## start
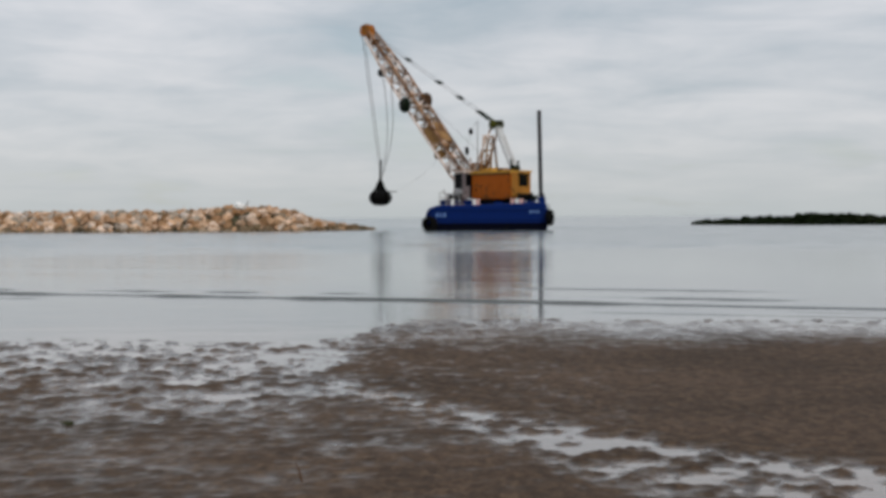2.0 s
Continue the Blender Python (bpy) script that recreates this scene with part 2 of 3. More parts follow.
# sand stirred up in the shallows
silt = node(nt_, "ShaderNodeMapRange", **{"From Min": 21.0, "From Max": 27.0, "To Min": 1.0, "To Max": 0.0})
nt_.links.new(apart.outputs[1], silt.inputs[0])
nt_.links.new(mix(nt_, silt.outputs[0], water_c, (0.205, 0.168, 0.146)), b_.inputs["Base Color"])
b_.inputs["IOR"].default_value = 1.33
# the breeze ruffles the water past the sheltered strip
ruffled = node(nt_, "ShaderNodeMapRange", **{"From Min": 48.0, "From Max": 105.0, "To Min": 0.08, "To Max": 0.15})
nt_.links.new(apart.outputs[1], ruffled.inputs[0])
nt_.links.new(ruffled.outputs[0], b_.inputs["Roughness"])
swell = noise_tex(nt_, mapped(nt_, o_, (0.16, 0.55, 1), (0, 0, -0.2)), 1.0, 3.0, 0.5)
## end
Exercise instructions
Give the data again exactly as written, with all pictures left out.

Result of the task
2.0 s
Continue the Blender Python (bpy) script that recreates this scene with part 2 of 3. More parts follow.
# sand stirred up in the shallows
silt = node(nt_, "ShaderNodeMapRange", **{"From Min": 21.0, "From Max": 27.0, "To Min": 1.0, "To Max": 0.0})
nt_.links.new(apart.outputs[1], silt.inputs[0])
nt_.links.new(mix(nt_, silt.outputs[0], water_c, (0.205, 0.168, 0.146)), b_.inputs["Base Color"])
b_.inputs["IOR"].default_value = 1.33
# the breeze ruffles the water past the sheltered strip
ruffled = node(nt_, "ShaderNodeMapRange", **{"From Min": 48.0, "From Max": 105.0, "To Min": 0.08, "To Max": 0.15})
nt_.links.new(apart.outputs[1], ruffled.inputs[0])
nt_.links.new(ruffled.outputs[0], b_.inputs["Roughness"])
swell = noise_tex(nt_, mapped(nt_, o_, (0.16, 0.55, 1), (0, 0, -0.2)), 1.0, 3.0, 0.5)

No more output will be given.